Certains maîtres s'organisent pour aider individuellement et ponctuellement des élèves. Cette aide peut être "le coup de pouce" qui permet à l'élève de repartir. C'est ce qu'on pourrait désigner par le terme de "soutien ordinaire". Face aux difficultés particulières d'un enfant, ou d'un groupe d'enfants, le maître ajuste ses méthodes, ses stratégies pédagogiques. Une aide méthodologique, une reprise des notions par d'autres voies, d'autres méthodes, une attention soutenue à ses difficultés particulières, peuvent permettre à l'enfant de comprendre ce qui est attendu de lui, d'y répondre, et de reprendre confiance en lui et en ses possibilités, afin de continuer sa route d'écolier en se reprenant en charge. C'est ce que peut lui apporter le maître par une aide différenciée, plus individualisée.

Cependant, une modification seulement didactique peut-elle suffire pour répondre à la question de l'échec scolaire? ‘ "On ne peut négliger cette interrogation, car il faut prévenir les emballements propres à déboucher sur des déceptions démobilisatrices, comme on l'a constaté antérieurement à propos de tant d'autres formules qui, d'abord proclamées miraculeuses, ne se sont pas avérées à la hauteur de l'attente." ’ ( AVANZINI, 1989, p. 10). Les enseignants sont tout à fait conscients que la seule mise en place des cycles, assortie de l'application d'une pédagogie différenciée, ne peuvent résoudre les difficultés de tous les enfants.

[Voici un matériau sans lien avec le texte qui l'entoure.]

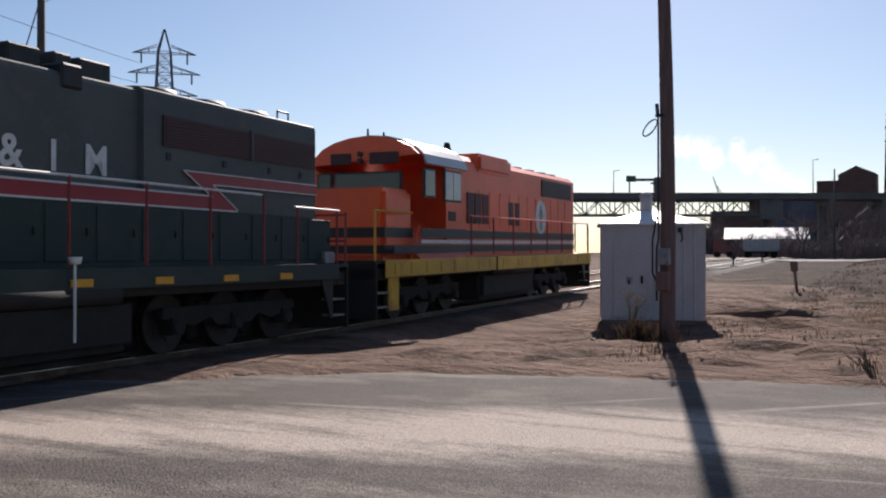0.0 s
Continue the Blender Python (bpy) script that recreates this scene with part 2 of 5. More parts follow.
def rust_row(m):
    """A row of rust patches high on the side, and thin rust streaks below it."""
    t = m.node_tree
    n, link = t.nodes, t.links.new
    bsdf = n["Principled BSDF"]
    before = bsdf.inputs["Base Color"].links[0].from_socket
    co, sep, mp, no, up, spot, both, mix, tint = (n.new("ShaderNode" + k) for k in ("TexCoord", "SeparateXYZ", "Mapping", "TexNoise", "ValToRGB", "ValToRGB", "Math", "Mix", "ValToRGB"))
    link(co.outputs["Object"], sep.inputs[0]), link(co.outputs["Object"], mp.inputs[0])
    mp.inputs["Scale"].default_value = (1.0, 1.0, 0.55)
    no.inputs["Scale"].default_value, no.inputs["Detail"].default_value, no.inputs["Roughness"].default_value = 0.95, 8, 0.6
    link(mp.outputs[0], no.inputs["Vector"])
    z = n.new("ShaderNodeMath")
    z.operation = "DIVIDE"
    link(sep.outputs[2], z.inputs[0])
    z.inputs[1].default_value = 4.0
    link(z.outputs[0], up.inputs[0])
    e = up.color_ramp.elements
    e[0].position, e[0].color, e[1].position, e[1].color = 0.66, (0.0, 0.0, 0.0, 1), 0.95, (0.0, 0.0, 0.0, 1)
    for p, c in ((0.735, 1.0), (0.87, 1.0)):
        k = e.new(p)
        k.color = (c, c, c, 1)
    spot.color_ramp.elements[0].position, spot.color_ramp.elements[1].position = 0.44, 0.60
    link(no.outputs[0], spot.inputs[0])
    both.operation = "MULTIPLY"
    link(up.outputs[0], both.inputs[0]), link(spot.outputs[0], both.inputs[1])
    tint.color_ramp.elements[0].position, tint.color_ramp.elements[1].position = 0.4, 0.7
    tint.color_ramp.elements[0].color, tint.color_ramp.elements[1].color = (0.165, 0.088, 0.078, 1), (0.215, 0.09, 0.058, 1)
    link(no.outputs[0], tint.inputs[0])
    mix.data_type = "RGBA"
    link(both.outputs[0], mix.inputs[0]), link(before, mix.inputs[6]), link(tint.outputs[0], mix.inputs[7])
    link(mix.outputs[2], bsdf.inputs["Base Color"])
    return m


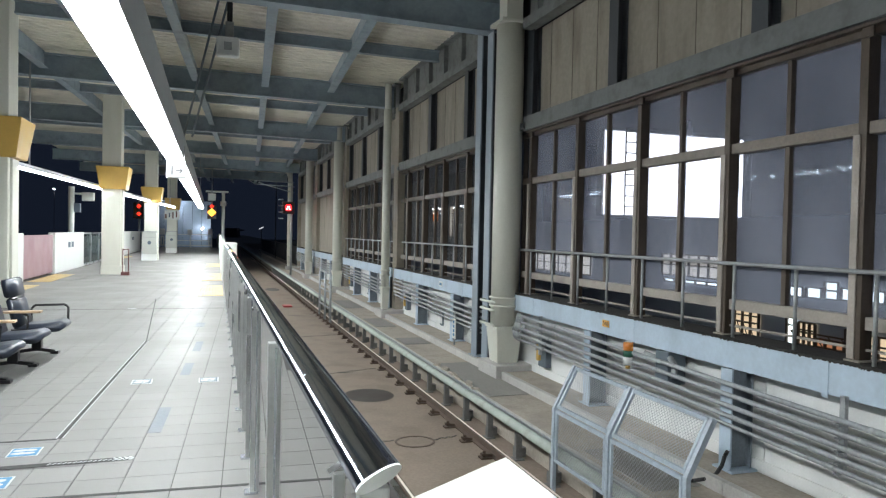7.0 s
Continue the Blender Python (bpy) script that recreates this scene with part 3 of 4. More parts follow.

Un travail collectif sur les règles sociales, sur l'intégration de ces lois, et l'amélioration de la communication au sein de la classe, peuvent aider un enfant en difficulté, et constituer un véritable travail thérapeutique 273 . La classe, avec ses activités variées, peut être un lieu d'expression de l'imaginaire, de réassurance de l'enfant sur le plan cognitif, affectif et relationnel. Il peut y trouver de nouveaux repères identificatoires, sous la forme d'adultes, maître et intervenants divers, mais aussi sous la forme de collatéraux. La classe, enfin, pour les enfants dont les familles elles-mêmes sont en difficulté, peut représenter un lieu protégé du milieu social, une sorte de "prothèse", lorsque ce contexte social est vécu comme perturbant, envahissant, plein de dangers.

Notes
270.

Circulaire n° 90-082 du 9 avril 1990, p. 1041, point 1-2. Souligné par nous.

271.

Nous nous référons à l'analyse qu'en fait Jacques LEVINE (1993-1). Colette PORTELANCE (1994, p. 57) s'intéresse aux différents facteurs qui ne permettent pas à une communication réelle de s'instaurer. Parmi ceux-ci, elle situe les problèmes de vocabulaire en première place: "Les problèmes d'incommunicabilité causés par l'incompréhension du code sont beaucoup plus nombreux et plus subtils qu'on peut le croire. L'une des causes d'échecs de certains élèves de milieux défavorisés est que ces derniers, dont le vocabulaire se limite à peine à mille mots, ne comprennent pas l'information transmise par certains de leurs professeurs dont le vocabulaire atteint trois mille mots et plus."

272.

In SCHNEUWLY B. et BRONCKART J.P. (1989, p. 95 à 117).

273.

C'est ce que démontre Francis IMBERT (1994), d'une manière particulièrement éclairante.